Nearly one in five Tennesseans live without adequate access to primary health care.
A recent study from Avalere Health found 18 percent of people in 111 different areas around the Volunteer state do not have access to enough doctors.
It isn’t just a Tennessee problem: the shortage affects the entire country. Nationwide, approximately 57 million Americans do not have proper access to primary care physicians, the study found.
With an increasing population in need of primary care, including the baby boomer generation, research showed the nation will experience a deficit of nearly 52,000 doctors by 2025.
The study classified a physician shortage as an area with 3,500 or more people per primary care physician.
Dr. John Franko, chair of East Tennessee State University’s Department of Family Medicine, said there are no easy answers to the inadequate supply of doctors in his field.
“The strategy will take national action,” Franko said.
Franko said the shortfall is a result of insufficient funding for physician residency programs. In every state, a student who finishes medical school has to complete all or part of what’s called a residency program before getting a medical license and becoming a doctor.
“So the issue is that the federal funding for residency (programs) has been static since 1996,” Frank said. “What needs to happen is decisions need to be made at the national level on how to create additional funding for residency positions so that we can increase the number of residents who go through the training. Then we will have more physicians available through the country.”
Data collected by the Association of American Medical Colleges shows Tennessee had the greatest discrepancy between medical school graduates and residency programs in 2014. Of the 740 Tennessee medical students who graduated that year, only 540 residency slots were available in the state — meaning 200 graduates went elsewhere to finish their training.
A recent study by the Tennessee Rural Partnership looked at the total number of primary care physicians in each county of East Tennessee.
The study found Johnson County has only nine primary care physicians and Unicoi County seven. Eight other counties in East Tennessee also have 10 or fewer primary care physicians.
Washington County has the third-highest number in the region with 350 primary care physicians, followed by Sullivan County with 303. The study estimated about 77 percent of the total physicians in East Tennessee were in those two counties, Hamilton County and Knox County.
Carter County listed 27 total primary care physicians.
“We’re certainly working on rural programs for medical students to try and draw them here,” Franko said.
The nation’s ongoing battle against methamphetamine could worsen the shortfall.
Avalere Health’s physician-shortage study also analyzed the possibility of Tennessee enacting a new prescription requirement for medicines containing pseudoephedrine.
“Placing new prescription requirement for current over-the-counter medicines containing pseudoephedrine would create an additional 33,137 new doctor visits in Tennessee,” the study read.
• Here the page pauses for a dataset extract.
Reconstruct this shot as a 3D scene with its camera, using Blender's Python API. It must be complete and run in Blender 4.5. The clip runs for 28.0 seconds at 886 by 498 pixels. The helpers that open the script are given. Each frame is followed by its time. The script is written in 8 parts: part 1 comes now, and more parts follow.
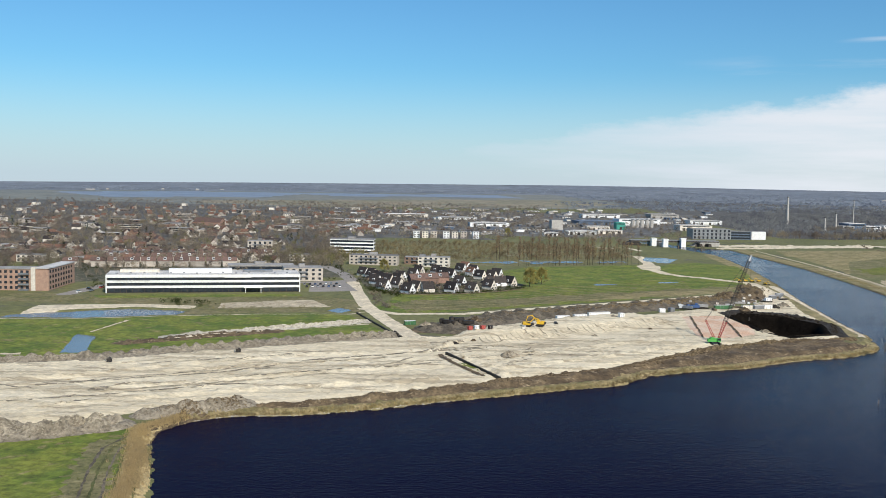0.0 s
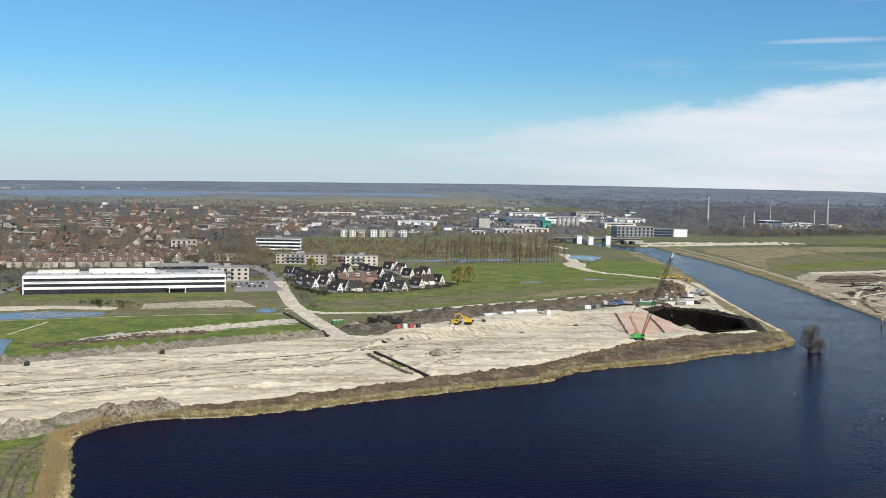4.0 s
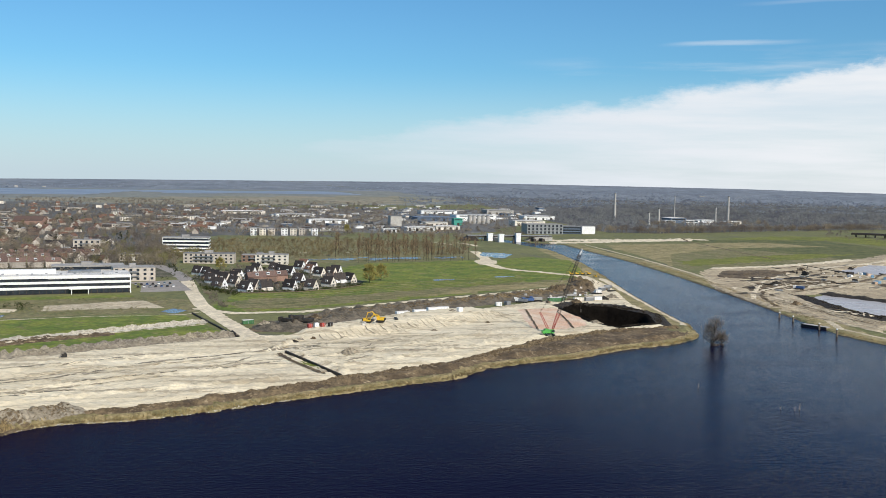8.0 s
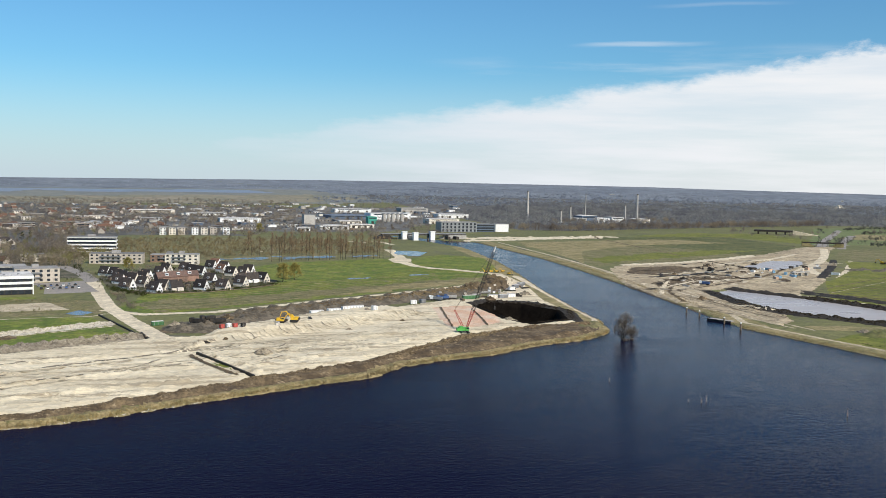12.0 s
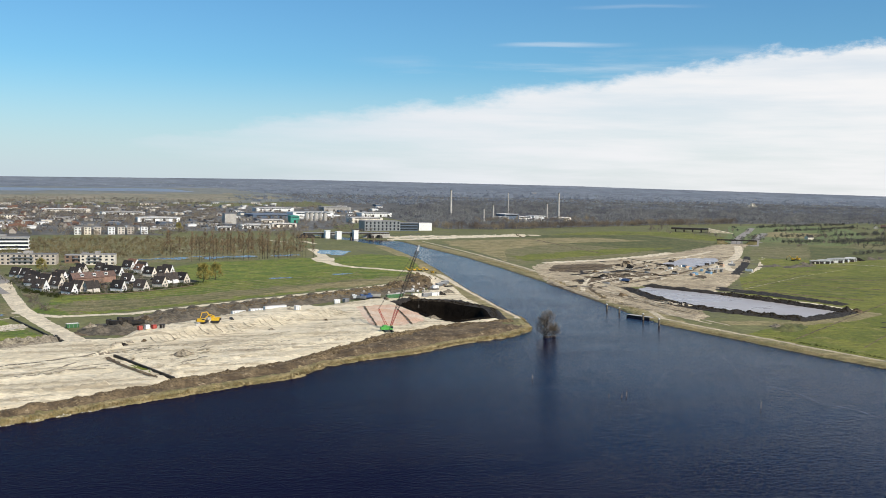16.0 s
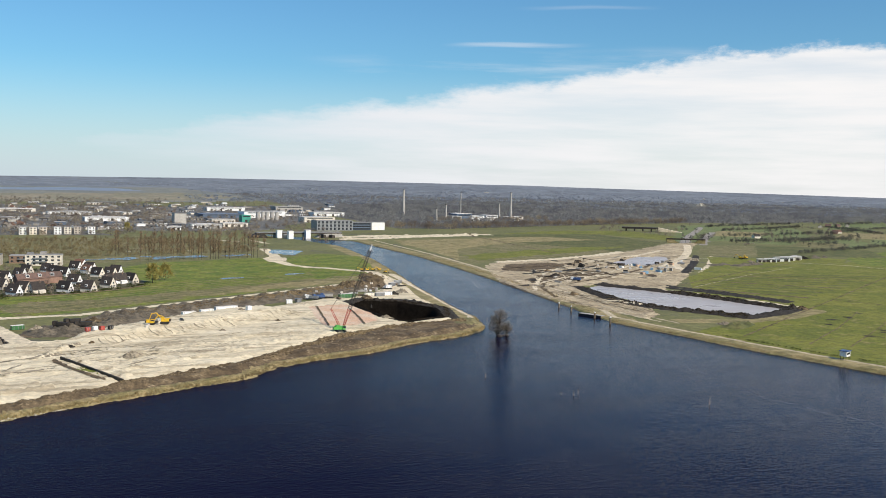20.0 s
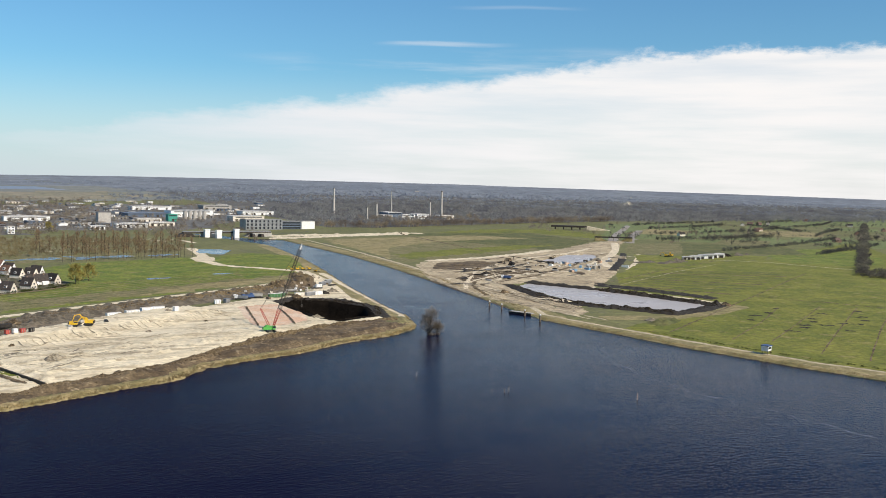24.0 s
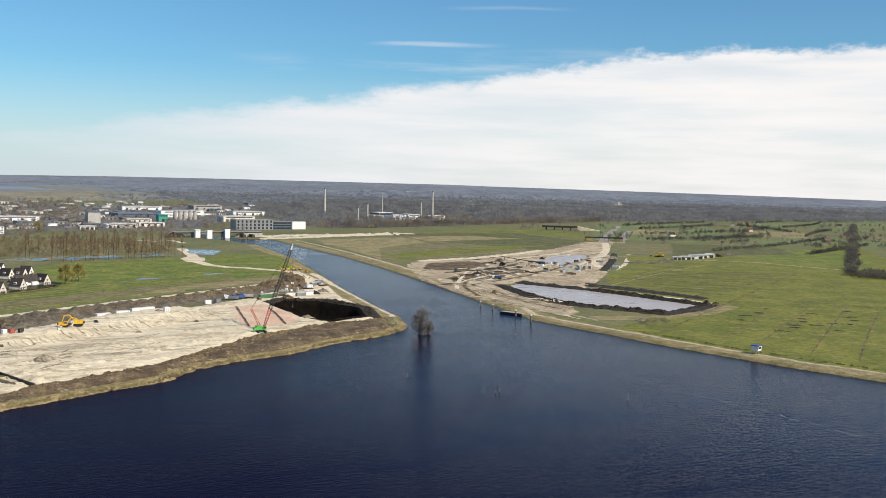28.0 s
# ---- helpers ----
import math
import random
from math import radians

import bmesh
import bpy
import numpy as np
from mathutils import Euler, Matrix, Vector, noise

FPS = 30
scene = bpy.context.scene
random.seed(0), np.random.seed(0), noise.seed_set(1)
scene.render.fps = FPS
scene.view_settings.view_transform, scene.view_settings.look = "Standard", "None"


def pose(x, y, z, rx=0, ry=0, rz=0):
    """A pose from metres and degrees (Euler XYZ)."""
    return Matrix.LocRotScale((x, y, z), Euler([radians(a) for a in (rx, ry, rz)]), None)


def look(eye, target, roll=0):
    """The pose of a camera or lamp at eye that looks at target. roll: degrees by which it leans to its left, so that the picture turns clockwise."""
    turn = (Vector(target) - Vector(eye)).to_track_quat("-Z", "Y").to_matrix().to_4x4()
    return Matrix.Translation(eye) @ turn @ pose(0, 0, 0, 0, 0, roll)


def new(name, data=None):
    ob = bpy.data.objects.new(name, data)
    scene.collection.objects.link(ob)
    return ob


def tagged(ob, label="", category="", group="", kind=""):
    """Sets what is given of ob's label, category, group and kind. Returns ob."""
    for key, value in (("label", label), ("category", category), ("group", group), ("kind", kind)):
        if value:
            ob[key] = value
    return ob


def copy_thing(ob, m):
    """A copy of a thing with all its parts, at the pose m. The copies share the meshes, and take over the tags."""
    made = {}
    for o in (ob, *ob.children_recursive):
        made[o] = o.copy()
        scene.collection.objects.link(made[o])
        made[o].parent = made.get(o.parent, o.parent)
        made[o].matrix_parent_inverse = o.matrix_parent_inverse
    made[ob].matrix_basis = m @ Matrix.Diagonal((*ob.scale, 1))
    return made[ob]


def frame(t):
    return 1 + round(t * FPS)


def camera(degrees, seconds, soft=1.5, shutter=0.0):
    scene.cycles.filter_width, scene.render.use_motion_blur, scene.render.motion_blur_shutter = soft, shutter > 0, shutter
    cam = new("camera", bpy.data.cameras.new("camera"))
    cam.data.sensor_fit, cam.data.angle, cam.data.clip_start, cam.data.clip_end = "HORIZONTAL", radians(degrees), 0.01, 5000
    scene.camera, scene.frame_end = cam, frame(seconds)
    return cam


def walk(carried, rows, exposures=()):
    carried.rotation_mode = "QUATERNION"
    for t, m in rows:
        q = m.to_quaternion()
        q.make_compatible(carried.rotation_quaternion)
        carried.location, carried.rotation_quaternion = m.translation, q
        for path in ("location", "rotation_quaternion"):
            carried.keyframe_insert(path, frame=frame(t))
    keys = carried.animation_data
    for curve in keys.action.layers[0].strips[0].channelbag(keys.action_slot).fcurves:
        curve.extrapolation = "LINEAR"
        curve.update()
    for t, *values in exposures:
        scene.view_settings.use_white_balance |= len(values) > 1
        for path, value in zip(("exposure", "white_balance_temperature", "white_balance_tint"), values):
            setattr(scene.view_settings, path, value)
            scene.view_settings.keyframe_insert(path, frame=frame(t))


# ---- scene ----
cam = camera(49.52, 28.0, soft=0.4)
EYE = 80.0
K = 4.0 / 3.0       # metres to a unit of the plan below
# seconds, turn to the left, look up, lean to the right (degrees); the drone hovers and turns
ROWS = [
    (0.0, 0.00, -4.04, -1.13),
    (0.5, -0.26, -4.04, -1.13),
    (1.0, -0.65, -4.04, -1.14),
    (1.5, -1.15, -4.04, -1.14),
    (2.0, -1.71, -4.04, -1.14),
    (2.5, -2.33, -4.04, -1.15),
    (3.0, -3.01, -4.04, -1.15),
    (3.5, -3.67, -4.04, -1.15),
    (5.5, -6.21, -4.05, -1.15),
    (6.0, -6.84, -4.05, -1.15),
    (6.5, -7.50, -4.05, -1.15),
    (7.0, -8.20, -4.05, -1.15),
    (7.5, -8.90, -4.05, -1.15),
    (8.0, -9.59, -4.06, -1.16),
    (8.5, -10.24, -4.06, -1.16),
    (9.0, -10.90, -4.06, -1.16),
    (9.5, -11.58, -4.06, -1.16),
    (10.0, -12.26, -4.06, -1.16),
    (10.5, -12.90, -4.06, -1.17),
    (11.0, -13.50, -4.06, -1.17),
    (11.5, -14.10, -4.06, -1.18),
    (12.0, -14.70, -4.06, -1.18),
    (12.5, -15.29, -4.06, -1.19),
    (13.0, -15.90, -4.05, -1.19),
    (13.5, -16.53, -4.05, -1.20),
    (15.5, -18.78, -4.04, -1.22),
    (16.0, -19.27, -4.04, -1.23),
    (16.5, -19.67, -4.04, -1.24),
    (17.0, -20.02, -4.03, -1.25),
    (17.5, -20.31, -4.03, -1.26),
    (18.0, -20.55, -4.03, -1.27),
    (18.5, -20.81, -4.02, -1.27),
    (19.0, -21.16, -4.02, -1.28),
    (19.5, -21.59, -4.02, -1.29),
    (20.0, -22.09, -4.01, -1.30),
    (20.5, -22.66, -4.01, -1.31),
    (21.0, -23.22, -4.01, -1.32),
    (21.5, -23.74, -4.00, -1.33),
    (23.5, -25.77, -3.99, -1.36),
    (24.0, -26.22, -3.99, -1.37),
    (24.5, -26.66, -3.98, -1.37),
    (25.0, -27.01, -3.98, -1.38),
    (25.5, -27.35, -3.98, -1.38),
    (26.0, -27.49, -3.97, -1.39),
    (26.5, -27.38, -3.97, -1.39),
    (27.0, -27.11, -3.96, -1.40),
    (27.5, -26.91, -3.96, -1.40),
    (28.0, -26.76, -3.96, -1.40),
]
walk(cam, [(t, pose(0, 0, EYE, 0, 0, yaw) @ pose(0, 0, 0, 90 + pitch) @ pose(0, 0, 0, 0, 0, -lean)) for t, yaw, pitch, lean in ROWS],
     exposures=[(0.0, -0.04, 6380, 10), (10.0, 0.0, 6500, 10), (18.0, 0.03, 6680, 11), (26.0, 0.06, 6850, 12), (28.0, 0.06, 6850, 12)])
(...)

It also estimated the new prescription requirement would cost $600,000 in new Medicaid spending and would result in $1.4 million in lost sales tax revenue during the first year alone.
Oregon and Mississippi are the only two states that now require a prescription for dispensing pseudoephedrine, an ingredient used to make methamphetamine. The Government Accountability Office reported that between 2010 and 2013, at least 69 prescription requirement bills were introduced in 18 different states.
Tennessee legislators recently passed a bill limiting the amount of pseudoephedrine that can be purchased, but no bill has been passed to require a prescription for all purchases.
However, several cities in Tennessee have taken action into their own hands and passed prescription-only pseudoephedrine local laws, including Harriman, Pulaski, and Altamont.
Franko said if the state did enact a prescription requirement it would likely burden already overwhelmed physicians.
“It would create extra work without monetary benefit,” Franko said. “The system is very burdened with the needs of patients already and other demands. It’s tough to find a win-win.”
Dr. Katelyn Alexander, assistant professor in ETSU’s Bill Gatton College of Pharmacy, said the current uncompensated requirement for pharmacists to monitor the distribution of pseudoephedrine isn’t a burden at all.
“I don’t think it’s really a big deal to use the system,” Alexander said. “I think from a pharmacist’s side, we want consumer access to pseudoephedrine products.”